Thoughts on the Islands Trust Governance Task Force
By Graham Brazier, Denman Island
The Islands Trust Governance Task Force may have gotten more than it bargained for when it requested an independent consultant examine its structure with a view to improving how it governs. The work of the Task Force on Governance began in March of 2006 and will conclude with a report to Trust Council in June 2007. However, no sooner had the Task Force determined that a larger Local Trust Committee for Salt Spring Island was warranted, than the independent consultant released his report with startlingly different conclusions. It’s evident that the Task Force and the consultant have fundamentally differing views of what the Islands Trust is, and what it ought to be.
The Task Force is made up of Trustees, all steeped in the ‘culture’ which views the Trust as a ‘local government’ and views us, the residents and landowners of the Trust Area, as the folks they ‘represent’. Trustees see their role as that of balancing the interests of their residents and landowners (those who elect them) against the interests of the environment.

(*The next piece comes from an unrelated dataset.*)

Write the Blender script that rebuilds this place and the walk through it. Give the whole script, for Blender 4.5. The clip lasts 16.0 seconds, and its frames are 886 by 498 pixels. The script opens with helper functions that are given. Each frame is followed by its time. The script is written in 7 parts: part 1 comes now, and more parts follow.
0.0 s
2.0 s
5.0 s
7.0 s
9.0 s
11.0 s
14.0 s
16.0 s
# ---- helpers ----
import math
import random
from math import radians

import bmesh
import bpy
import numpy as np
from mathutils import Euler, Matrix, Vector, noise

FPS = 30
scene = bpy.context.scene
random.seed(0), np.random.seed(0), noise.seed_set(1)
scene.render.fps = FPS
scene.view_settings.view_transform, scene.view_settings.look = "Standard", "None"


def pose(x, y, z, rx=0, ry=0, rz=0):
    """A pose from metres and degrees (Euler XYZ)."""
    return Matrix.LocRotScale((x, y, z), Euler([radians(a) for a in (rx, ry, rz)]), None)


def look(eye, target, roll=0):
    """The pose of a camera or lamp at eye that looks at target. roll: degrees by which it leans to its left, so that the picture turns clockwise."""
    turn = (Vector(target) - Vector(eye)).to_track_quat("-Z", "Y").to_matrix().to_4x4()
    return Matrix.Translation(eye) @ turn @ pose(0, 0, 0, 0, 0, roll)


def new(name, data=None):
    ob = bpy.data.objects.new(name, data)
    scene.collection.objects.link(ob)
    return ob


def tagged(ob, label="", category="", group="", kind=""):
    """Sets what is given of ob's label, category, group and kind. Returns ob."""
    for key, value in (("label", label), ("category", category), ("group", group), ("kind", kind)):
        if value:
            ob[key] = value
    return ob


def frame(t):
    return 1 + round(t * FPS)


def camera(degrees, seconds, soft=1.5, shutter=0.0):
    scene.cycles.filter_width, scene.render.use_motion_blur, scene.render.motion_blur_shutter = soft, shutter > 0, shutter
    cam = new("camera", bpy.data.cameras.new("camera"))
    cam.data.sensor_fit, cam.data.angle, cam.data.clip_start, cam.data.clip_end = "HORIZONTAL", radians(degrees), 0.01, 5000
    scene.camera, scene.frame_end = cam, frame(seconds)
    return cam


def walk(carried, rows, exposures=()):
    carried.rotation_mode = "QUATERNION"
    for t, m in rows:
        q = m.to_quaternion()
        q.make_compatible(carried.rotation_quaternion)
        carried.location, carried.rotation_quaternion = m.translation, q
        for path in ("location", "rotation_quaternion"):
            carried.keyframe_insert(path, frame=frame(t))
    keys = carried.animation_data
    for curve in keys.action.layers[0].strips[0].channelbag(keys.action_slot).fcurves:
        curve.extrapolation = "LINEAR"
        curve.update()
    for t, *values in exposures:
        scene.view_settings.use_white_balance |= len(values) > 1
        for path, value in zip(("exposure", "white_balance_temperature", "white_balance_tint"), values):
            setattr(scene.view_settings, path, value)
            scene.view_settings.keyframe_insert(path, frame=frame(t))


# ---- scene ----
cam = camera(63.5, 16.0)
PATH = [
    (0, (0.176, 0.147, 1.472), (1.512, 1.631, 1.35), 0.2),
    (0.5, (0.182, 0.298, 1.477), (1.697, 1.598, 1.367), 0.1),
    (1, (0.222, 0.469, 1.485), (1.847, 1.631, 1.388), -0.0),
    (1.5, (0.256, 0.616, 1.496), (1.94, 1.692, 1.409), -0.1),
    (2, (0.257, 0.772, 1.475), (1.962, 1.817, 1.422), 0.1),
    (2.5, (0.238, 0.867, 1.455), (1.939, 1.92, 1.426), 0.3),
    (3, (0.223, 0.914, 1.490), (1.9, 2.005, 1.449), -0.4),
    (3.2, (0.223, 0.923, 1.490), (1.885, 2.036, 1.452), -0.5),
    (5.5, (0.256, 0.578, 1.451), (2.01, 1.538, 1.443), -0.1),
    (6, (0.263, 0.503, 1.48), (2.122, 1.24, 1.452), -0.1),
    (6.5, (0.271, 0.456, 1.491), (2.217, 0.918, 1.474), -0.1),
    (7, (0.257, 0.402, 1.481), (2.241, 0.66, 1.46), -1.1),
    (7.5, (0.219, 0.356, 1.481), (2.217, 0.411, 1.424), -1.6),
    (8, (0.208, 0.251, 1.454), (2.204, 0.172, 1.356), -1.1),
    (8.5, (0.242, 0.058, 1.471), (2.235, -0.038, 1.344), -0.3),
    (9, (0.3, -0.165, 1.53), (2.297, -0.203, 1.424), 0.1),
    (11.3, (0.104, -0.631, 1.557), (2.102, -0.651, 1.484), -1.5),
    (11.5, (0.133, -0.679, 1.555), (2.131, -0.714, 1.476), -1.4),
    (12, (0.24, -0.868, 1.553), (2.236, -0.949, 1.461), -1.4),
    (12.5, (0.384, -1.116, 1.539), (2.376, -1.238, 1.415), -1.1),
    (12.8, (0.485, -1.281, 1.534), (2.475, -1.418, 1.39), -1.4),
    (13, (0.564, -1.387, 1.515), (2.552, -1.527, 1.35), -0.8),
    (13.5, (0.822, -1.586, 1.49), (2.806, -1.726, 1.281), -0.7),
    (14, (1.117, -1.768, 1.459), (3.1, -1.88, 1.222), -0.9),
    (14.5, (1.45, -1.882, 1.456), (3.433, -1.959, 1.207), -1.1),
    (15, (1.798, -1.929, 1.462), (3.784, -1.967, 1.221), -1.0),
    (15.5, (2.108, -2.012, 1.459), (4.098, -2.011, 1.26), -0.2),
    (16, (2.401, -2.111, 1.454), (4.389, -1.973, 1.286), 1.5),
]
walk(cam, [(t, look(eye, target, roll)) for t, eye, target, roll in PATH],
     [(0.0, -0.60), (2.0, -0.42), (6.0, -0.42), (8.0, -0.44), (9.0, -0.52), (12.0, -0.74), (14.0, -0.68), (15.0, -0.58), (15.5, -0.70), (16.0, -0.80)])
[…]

The best of them view themselves as ‘councillors with a mandated conscience’. Nevertheless, as time has passed, the interests of the electorate have continued to encroach on the interests of the environment. And, of course, there’s no reason to expect that to change in the future. Some islands will move slower than others, but all are likely to continue to expand human-based interests at the expense of other interests, much like other jurisdictions where local governments are responsible for land-use.

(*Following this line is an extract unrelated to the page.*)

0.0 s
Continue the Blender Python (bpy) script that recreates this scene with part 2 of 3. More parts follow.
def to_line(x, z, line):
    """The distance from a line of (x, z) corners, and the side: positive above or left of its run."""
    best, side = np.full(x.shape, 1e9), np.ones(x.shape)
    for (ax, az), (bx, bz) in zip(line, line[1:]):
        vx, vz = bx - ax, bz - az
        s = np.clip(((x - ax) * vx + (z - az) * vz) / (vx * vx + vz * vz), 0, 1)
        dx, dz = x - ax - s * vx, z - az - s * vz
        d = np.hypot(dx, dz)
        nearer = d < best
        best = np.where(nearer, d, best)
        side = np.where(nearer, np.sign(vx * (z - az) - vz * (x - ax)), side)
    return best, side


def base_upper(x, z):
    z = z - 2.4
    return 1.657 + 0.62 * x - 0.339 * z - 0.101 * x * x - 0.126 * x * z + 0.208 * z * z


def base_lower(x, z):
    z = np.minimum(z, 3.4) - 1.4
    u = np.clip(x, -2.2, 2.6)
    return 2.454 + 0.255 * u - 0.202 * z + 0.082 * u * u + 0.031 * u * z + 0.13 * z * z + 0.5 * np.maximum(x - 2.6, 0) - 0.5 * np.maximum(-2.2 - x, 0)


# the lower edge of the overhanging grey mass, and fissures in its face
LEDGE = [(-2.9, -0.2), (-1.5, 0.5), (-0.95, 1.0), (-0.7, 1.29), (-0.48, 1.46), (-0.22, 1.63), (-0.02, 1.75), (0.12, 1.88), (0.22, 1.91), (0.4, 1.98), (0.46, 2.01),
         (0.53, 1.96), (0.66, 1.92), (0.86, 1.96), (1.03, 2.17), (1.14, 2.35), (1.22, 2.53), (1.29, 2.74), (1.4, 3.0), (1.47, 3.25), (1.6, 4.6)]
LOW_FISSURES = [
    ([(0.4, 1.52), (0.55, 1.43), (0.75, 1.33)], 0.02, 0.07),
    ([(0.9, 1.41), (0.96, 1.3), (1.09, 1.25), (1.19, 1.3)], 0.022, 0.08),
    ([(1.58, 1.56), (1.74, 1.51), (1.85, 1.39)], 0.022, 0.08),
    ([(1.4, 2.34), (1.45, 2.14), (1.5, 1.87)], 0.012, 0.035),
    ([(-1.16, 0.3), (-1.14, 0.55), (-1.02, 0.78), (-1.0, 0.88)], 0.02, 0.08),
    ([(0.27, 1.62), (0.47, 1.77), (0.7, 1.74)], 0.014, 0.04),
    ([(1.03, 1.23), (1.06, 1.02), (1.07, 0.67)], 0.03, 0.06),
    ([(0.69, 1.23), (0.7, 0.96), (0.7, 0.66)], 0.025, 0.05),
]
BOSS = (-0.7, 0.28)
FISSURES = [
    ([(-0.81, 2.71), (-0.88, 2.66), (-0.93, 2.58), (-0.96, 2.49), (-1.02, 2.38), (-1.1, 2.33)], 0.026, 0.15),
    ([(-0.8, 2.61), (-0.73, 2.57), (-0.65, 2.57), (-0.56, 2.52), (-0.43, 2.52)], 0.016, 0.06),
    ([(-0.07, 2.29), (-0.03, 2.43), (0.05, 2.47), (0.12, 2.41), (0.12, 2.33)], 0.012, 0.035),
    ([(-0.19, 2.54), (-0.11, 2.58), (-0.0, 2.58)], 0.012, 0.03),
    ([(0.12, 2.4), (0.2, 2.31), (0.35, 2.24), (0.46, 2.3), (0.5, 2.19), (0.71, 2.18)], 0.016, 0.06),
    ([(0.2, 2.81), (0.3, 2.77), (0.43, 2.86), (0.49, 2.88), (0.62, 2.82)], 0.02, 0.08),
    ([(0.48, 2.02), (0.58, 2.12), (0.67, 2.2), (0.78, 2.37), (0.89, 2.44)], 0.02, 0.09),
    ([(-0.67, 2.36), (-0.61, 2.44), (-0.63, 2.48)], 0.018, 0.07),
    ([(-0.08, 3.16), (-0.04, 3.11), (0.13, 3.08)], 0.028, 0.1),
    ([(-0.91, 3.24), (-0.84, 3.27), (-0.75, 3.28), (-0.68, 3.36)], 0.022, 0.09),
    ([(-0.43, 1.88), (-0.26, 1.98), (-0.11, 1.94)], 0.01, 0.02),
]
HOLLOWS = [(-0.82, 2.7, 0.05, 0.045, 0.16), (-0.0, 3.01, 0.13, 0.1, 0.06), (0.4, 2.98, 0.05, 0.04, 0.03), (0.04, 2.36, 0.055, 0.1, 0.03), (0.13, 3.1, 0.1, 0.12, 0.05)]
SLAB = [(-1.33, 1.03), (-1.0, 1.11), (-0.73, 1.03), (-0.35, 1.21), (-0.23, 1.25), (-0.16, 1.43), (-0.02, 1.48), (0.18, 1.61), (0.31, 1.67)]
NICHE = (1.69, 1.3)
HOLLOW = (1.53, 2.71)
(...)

The Consultant, who suggests that he may also speak for the Province, sees the Trust quite differently. He sees it as an organization established to protect a ‘place’. That is its only function. Throughout the report the phrase ‘places’ before ‘people’ appears again and again and again. In his view, the Trust was not intended to be a local government, it was not intended to represent the interests of its residents. On the contrary, it was intended to protect the ‘place’ for the ‘people of British Columbia’ largely from Trust Area residents and landowners.
It is my impression that this view is closer to the original motivation for the formation of the Trust. This view identifies the ‘place’ as worthy of protection and sees ‘people’, particularly residents and landowners, as the main threat to that ‘place’. It was, and continues to be, residents and landowners that seek to intrude, to subdivide, to log, to pave. We, the residents, have great difficulty seeing ourselves as ‘the enemy’, but it is evident that from the inception of the Trust, we have managed to wrest power away from the appointed Trustees back to the local electorate and have presided over the all the negative environmental impacts that have occurred since 1978 when that power shift took place.